German poet and philosopher Johann Wolfgang von Goethe (1749-1832) was born on this day in Frankfurt-am-Main, Germany.
One of the great masters of world literature, he wrote as the French Revolution raged, becoming one of Europe's most celebrated writers.
"Once you have missed the first buttonhole," he said, "you’ll never manage to button up."
Well-educated, from a wealthy family, the versatile, often quoted genius studied law at Leipzig and Strasbourg and was an expert in politics and scientific research. He studied botany, optics, geology, and meteorology.
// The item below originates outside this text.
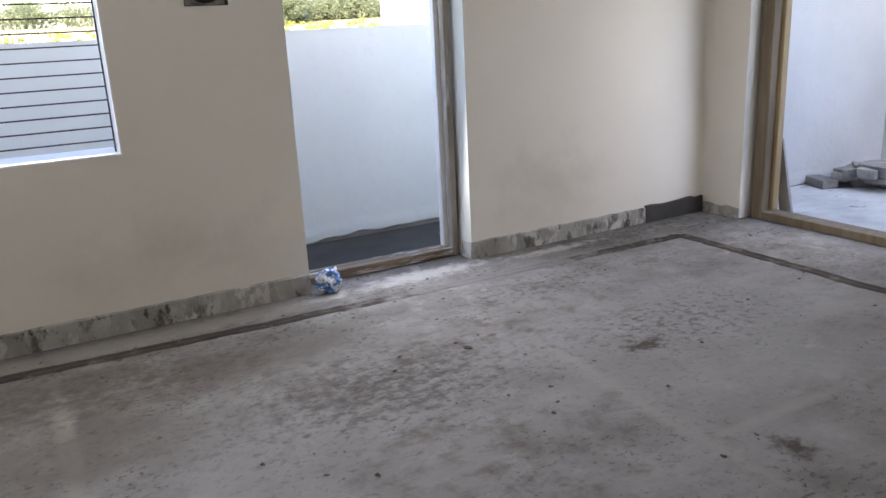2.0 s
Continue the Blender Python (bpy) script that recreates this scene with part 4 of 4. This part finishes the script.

Throughout his life, he harnessed greatness with artistic achievements and earned continued respect from his peers. He was the Shakespeare of German literature.
About fame he said, "The deed is everything, the glory is naught."
Goethe's first work of narrative writing, The Sorrows of Young Werther (1774), wove the tale of a sensitive youth driven to suicide. The novella gained an instant cult following and launched the literary genre, Sturm und Drang (German: “Storm and Stress”).
For 50 years, Goethe worked on the epic poem Faust, the classic tale of Heinrich Faust, a learned scholar, making a pact with Satan to sign over his soul for power, pleasure, and knowledge. Goethe became fascinated by the tale in his early twenties, sympathizing with the hero's quest for life's meaning.
Writing Faust was something he always found his way back to, and the story evolved as Goethe lived, until he finally finished the second volume of the drama just a few months before his death.
Yes, Faust made it to heaven.
"Love and desire," Goethe wrote, "are the spirit's wings to great deeds."